Why do deals stall after the business owner says yes?

Stuart Bell

Stuart Bell

From A Brutally Honest Guide™ to Winning Business Owner Clients

A meeting with just the decision-maker is a deal waiting to die. You might have the business owner nodding along, but the moment they leave your office the momentum stops. The person who actually loses sleep over the consequences wasn't in the room.

Every high-stakes purchase has someone behind the decision-maker who carries enormous influence. A spouse, a business partner, a co-owner, a key family member. Ignore that person and your deal stalls quietly.

The Invisible Decision-Maker

Most professionals treat the business owner as the sole decision-maker. Wrong.

The owner built the business, they sign the checks, but when it comes to planning for the future, there's almost always someone else whose voice matters just as much. In many cases, it's a spouse. In others, it's a business partner or a family member who'll be directly affected by the outcome.

Here's the dynamic you're missing. The entrepreneur is often focused on today's operations and downplaying future risks. The person behind them is wide awake to what could go wrong. They're the one wondering what happens to the family finances, the team's jobs, and the company's future if circumstances change suddenly.

That concern makes them your most powerful ally. But only if you invite them into the conversation.

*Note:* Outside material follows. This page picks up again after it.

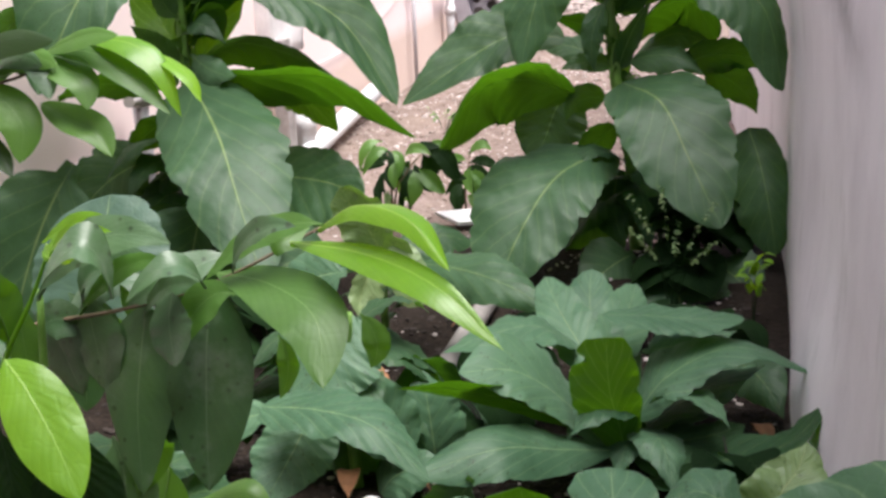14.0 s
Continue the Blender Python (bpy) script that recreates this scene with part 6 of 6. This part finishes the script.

Get All Stakeholders in the Room

This doesn't mean you stop having introductory meetings with the business owner. But stop letting real consultations happen with only half the decision-making unit present.

When you schedule the deeper meeting, require all key stakeholders. Frame it as standard practice for planning that affects the whole family or partnership. Not optional. Required.

Once they're all there, direct specific questions to the influencer. Ask how comfortable they'd feel stepping into the business if something happened. Ask what concerns keep them up at night. Ask if they know where all the accounts are and who to call first.

These questions surface anxieties the business owner has been dismissing for years. They also show the influencer you see them as a principal in this process, not a bystander.

When you validate their concerns and offer a plan that secures their future independent of daily chaos, you gain an internal champion. That's the voice pushing to sign the documents and write the check.

Stop Advising One Person

Stop seeing yourself as a service provider advising one individual. Start seeing yourself as the leader of the entire group's planning process.

Ignoring the key influencer sets a time bomb. You get the owner nodding along, but nothing happens afterward. The plan stalls. Months pass. Eventually you learn the influencer had concerns that never got addressed. Or disagreements surfaced that nobody prepared for. Either way, your deal evaporated because you left a key player out of the room.

Bring all stakeholders in from the start. Control the conversation before it fractures. Position yourself as the professional who understands that major business decisions are group decisions, not individual transactions.

The owner runs the company. The influencer decides whether planning actually happens.